We cannot, even for a moment, deny that the world is indeed doubled up with hunger, hurt, and violence. But we also cannot deny that if we were to follow God's constant bidding to love and justice, the benefits of civilization could also be made available to the whole human race. The mess that we have made is the mess that we have made; it is not what God desires.
The stories we have been given at Advent and Christmas are stories created to give hope and meaning to people living in pain and despair. Mary's story reminds us that God still comes to us and is born in our flesh and blood. God still comes asking us to bear the promises for a world made hopeful again.
These stories are meant to remind us that divine joy can unite with human pain;
confusion and agony can be overcome by love and caring; and new life can be birthed out of fear, sorrow, and despair.
These are stories about a whole people who stood in darkness, waiting for the light; stories about women who were pregnant with possibilities, even though their situations were difficult; stories about babies who entered into a suffering world which offered them only love and hope; and stories about "making a way out of no way," as the spiritual tells it.
We enter now the final week of Advent. In just three short days, suddenly, we will be swathed in radiant joy and fulfilling light. How we wish it were true-that light will come, the hungry will be filled with good things, the homeless will be given shelter, the mighty shall be humbled, and God's love and justice will come to earth to reign. How we wish we could make all things well with the earth and her inhabitants. How fervently we pray for the day when all sorrow, despair, violence, and hatred will have passed away, and the lion shall lie with the lamb, and a little child shall lead them.
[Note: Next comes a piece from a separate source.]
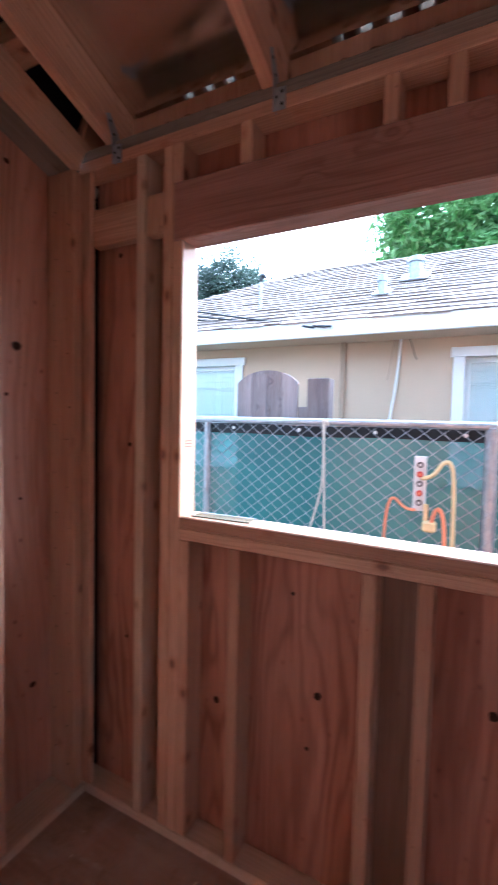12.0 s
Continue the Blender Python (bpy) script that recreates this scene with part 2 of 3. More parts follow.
# ---- plan ----
EF, ES = 0.600, 0.687          # east wall: stud face, inside of its sheathing
NF, NS = 2.683, 2.823          # north wall
T = 0.038                      # thickness of the lumber
WEST, SOUTH, RIDGE = -3.7, -1.5, -1.55
PITCH = 0.336


def gable(x):
    """Underside of the sloping plate on the gable wall."""
    return 2.451 - PITCH * (x if x > RIDGE else 2 * RIDGE - x)


def rafter_low(x):
    return 2.337 - PITCH * ((x if x > RIDGE else 2 * RIDGE - x) - EF)


DECK = 0.163                   # deck above the rafters' underside


def deck_low(x):
    return rafter_low(x) + DECK


# ---- floor ----
floor = tagged(part("floor", box_bm(ES + 0.02 - WEST, NS + 0.02 - SOUTH, 0.03), SUBFLOOR, None, "", pose((ES + WEST) / 2, (NS + SOUTH) / 2, -0.015)),
               "dusty reddish plywood subfloor with scuffs and dark smudges", "floor", "", "structure")

# ---- north wall ----
north = holder("wall_north", "open framed gable wall of fir studs with plywood sheathing", "wall", "structure")


def n_stud(name, x0, z0=T, z1=None, mat=FIR, y0=NF, label=""):
    if z1 is None:
        return lumber(name, (x0, x0 + T), (y0, NS), (z0, gable(x0 + T / 2)), mat, north, label, top=gable)
    return lumber(name, (x0, x0 + T), (y0, NS), (z0, z1), mat, north, label)


lumber("bottom_plate", (WEST, EF), (NF, NS), (0, T), FIR_PALE, north)
for x0 in (-3.26, -2.85, -2.44, -2.03, -1.62):
    n_stud("stud", x0)
n_stud("king_stud", -1.075)
n_stud("trimmer_stud", -1.036, T, 1.968, FIR_PALE)
n_stud("trimmer_stud", -0.412, T, 1.968, FIR_PALE, label="pale fresh trimmer stud")
n_stud("king_stud", -0.373)
n_stud("stud", -0.109)
n_stud("stud", 0.252)
n_stud("corner_stud", 0.556, y0=NF + 0.006)
lumber("header", (-1.036, -0.374), (NF, NS), (1.968, 2.096), FIR_PALE, north, "pale window header with a big knot")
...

There is a prayer that comes to us from the people of Nicaragua, written in 1989, in the midst of the struggle and turmoil of that tiny country:
May it come soon
to the hungry
to the weeping
to those who thirst for your justice
to those who have waited for centuries
for a truly human life.
Grant us the patience to smooth the way
on which your kingdom comes to us.
Grant us hope
that we may not weary
in proclaiming and working for it,
despite so many conflicts
threats and shortcomings.
Grant us a clear vision
in that hour of history
that we may see the horizon
and know the way
on which your Kingdom comes to us.
I turn to the radiant Mother of All Beings, the blue Buddha on the card on my desk. She is willing to wait and to be present to the hope that this day will come. She holds her blue stone baby, solemnly and with love.
Thousands of miles away, a woman, my sister, prepares a bed which will be her nest for the next four and a half months. She is willing to wait and to hope for new life, new birth, deep joy.
On this final Sunday in Advent, I think of Mary, pregnant with expected hope, a little traumatized by the luck her life has handed her.
In all three, I see love. The love that bears all things, believes all things, hopes all things, and endures all things. The love embodied in the child in the manger, the love that is of God. I know that it is in being loved and loving that we seek and we find life's deepest meaning, a meaning we can affirm in the face of tragedies we cannot fathom and in the face of human stupidities we cannot understand. The highest purpose of Christianity-which we know is a way of life, not a sophisticated system of belief-is to love one another because we have first been loved.
And the first rose to bloom from love is joy, the joy of meaning and fulfillment.
Dear friends, may your Christmas be full of the deep, radiant light of Christ. May you hold others in your hearts and prayers as the Blue Buddha tenderly holds her child. May you who wait find God in the midst of your waiting. May the rose bloom in your life.
Arise, shine, for thy light is come and the glory of the Lord is risen upon thee. You shall see and be radiant. Your heart shall thrill and rejoice. Amen.